Ahmadiyya Anjuman Ishaat Islam, Lahore, Inc. 1914 No description available.
Sufi Order International c. 1910 The Sufi Order International was founded by Pir Hazrat Inayat Khan (1882-1927) a member of the Chishti Sufi Order who worked in Europe and North America beginning in the second decade of the twentieth century. He originally left the order in the hands of a female disciple, Rabia Martin. She led the order to become a part of the following of India teacher Meher Baba.

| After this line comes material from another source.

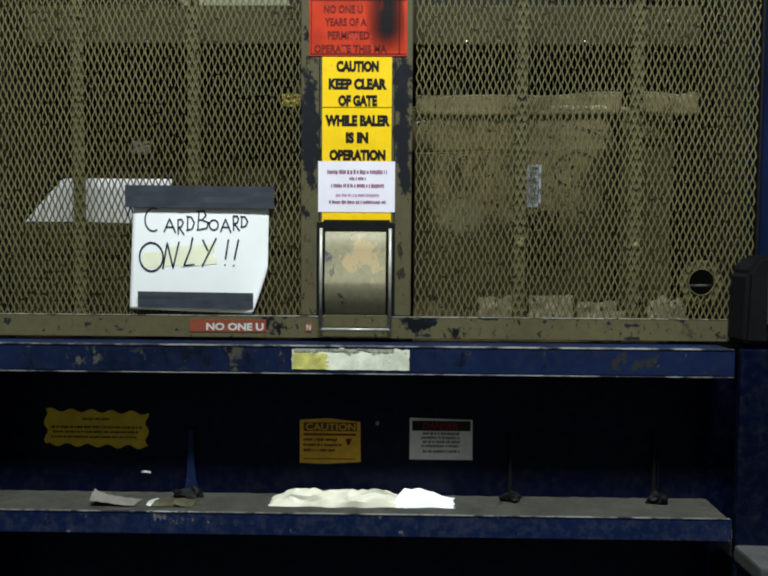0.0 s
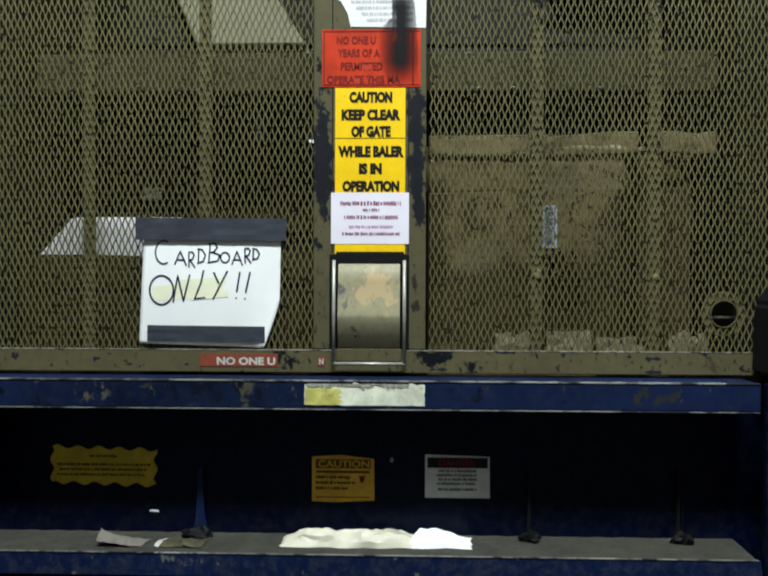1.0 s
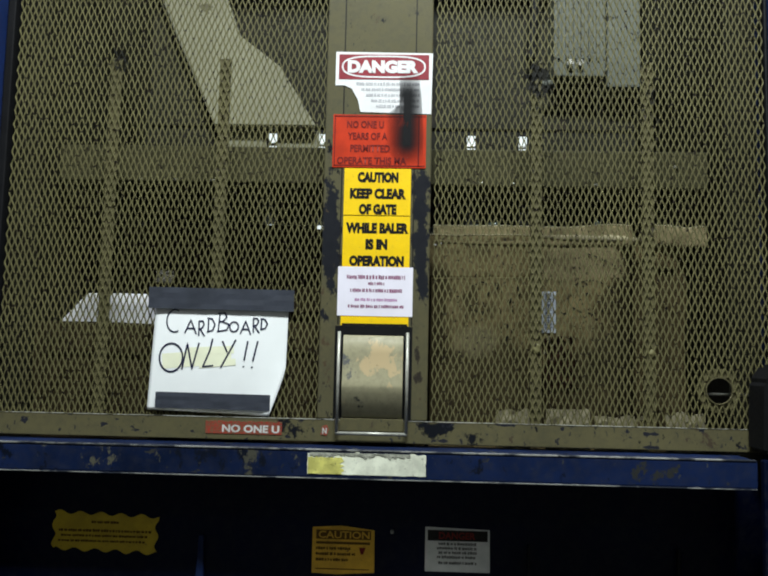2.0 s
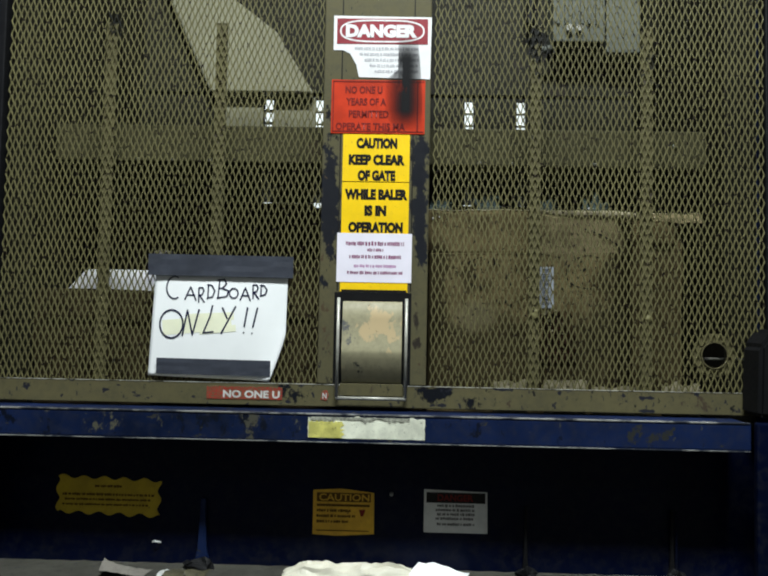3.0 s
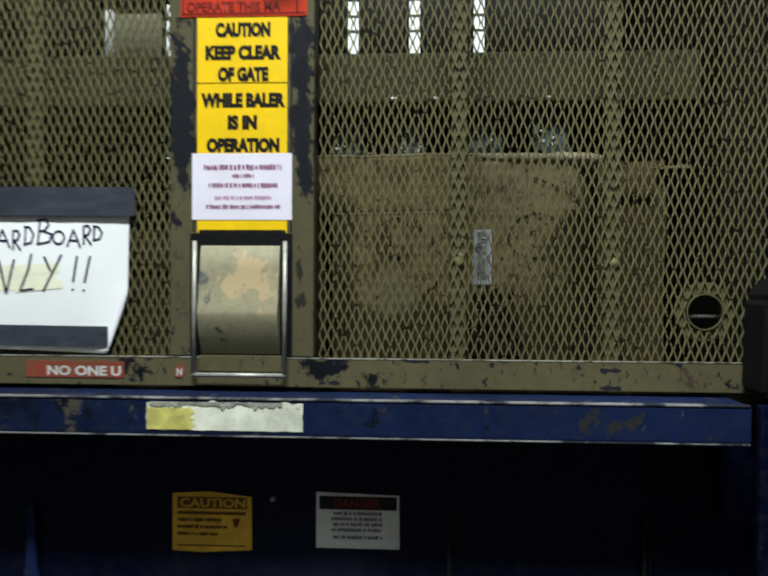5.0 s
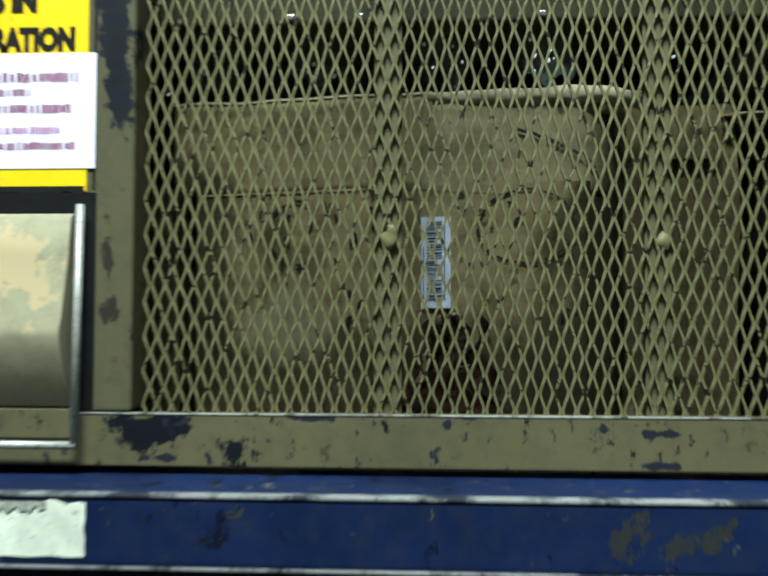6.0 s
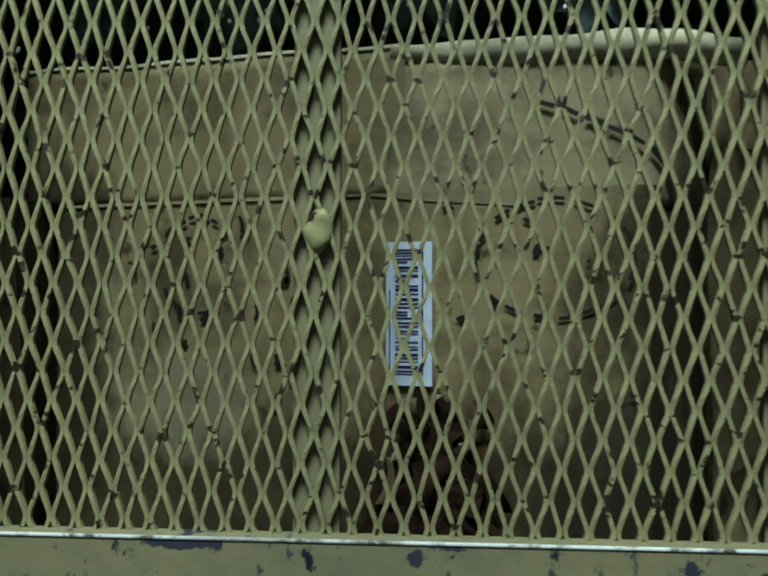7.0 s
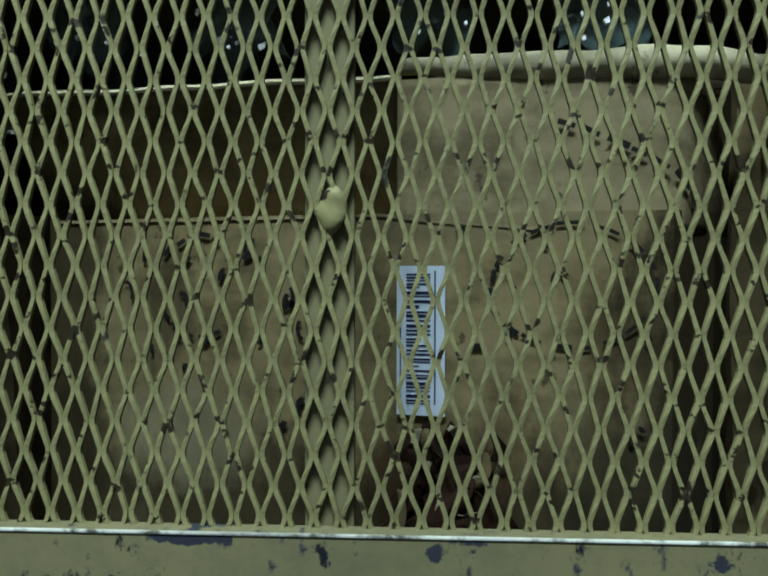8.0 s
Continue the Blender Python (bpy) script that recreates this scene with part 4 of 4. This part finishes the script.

In the 1960s, Khan's son, Pir Vilayat Khan assumed his father's mantle and reestablished the Sufi Order.
International Sufi Movement 1927 The International Sufi Movement was founded by relatives of Pir Hazrat Inayat Khan who rejected the leadership of the original Sufi Order he had founded and left in charge of a female disciple, Rabia Martin.
Nation of Five Percenters 1964 The Nation of Five Percenters was founded in 1964 by Clarence 13X (formerly Clarence Smith) a member of the Nation of Islam who had developed a set of innovative ideas based upon those of the original Nation of Islam. Among is unique ideas was that only five percent of African Americans understood the conditions that produced the present dilemma of the black community and were hence able to lead that community to understand that Black people collectively were Allah.
Lost Found Nation of Islam 1977 Following the death of Elijad Muhammad, his brother, John Muhammad (1910-2005), formed an independent organization which he also called the Nation of Islam.
Nation of Islam (Farrakhan) 1978 Changes occurred within the original Nation of Islam in the years following Elijah's Muhammad's death (1975). Louis Farrakhan, one of the most talented ministers in the organization, rejected changes made by Elijah's son, Wallace, and left to establish a group that maintained the beliefs and practices that had prevailed in earlier years.
Tijaniyya Sufi Order c. 1784 Tijaniyya Sufi Order was founded by Ahmad b. Muhamad as-Tijani (1737-1815) around 1784 in Algeria.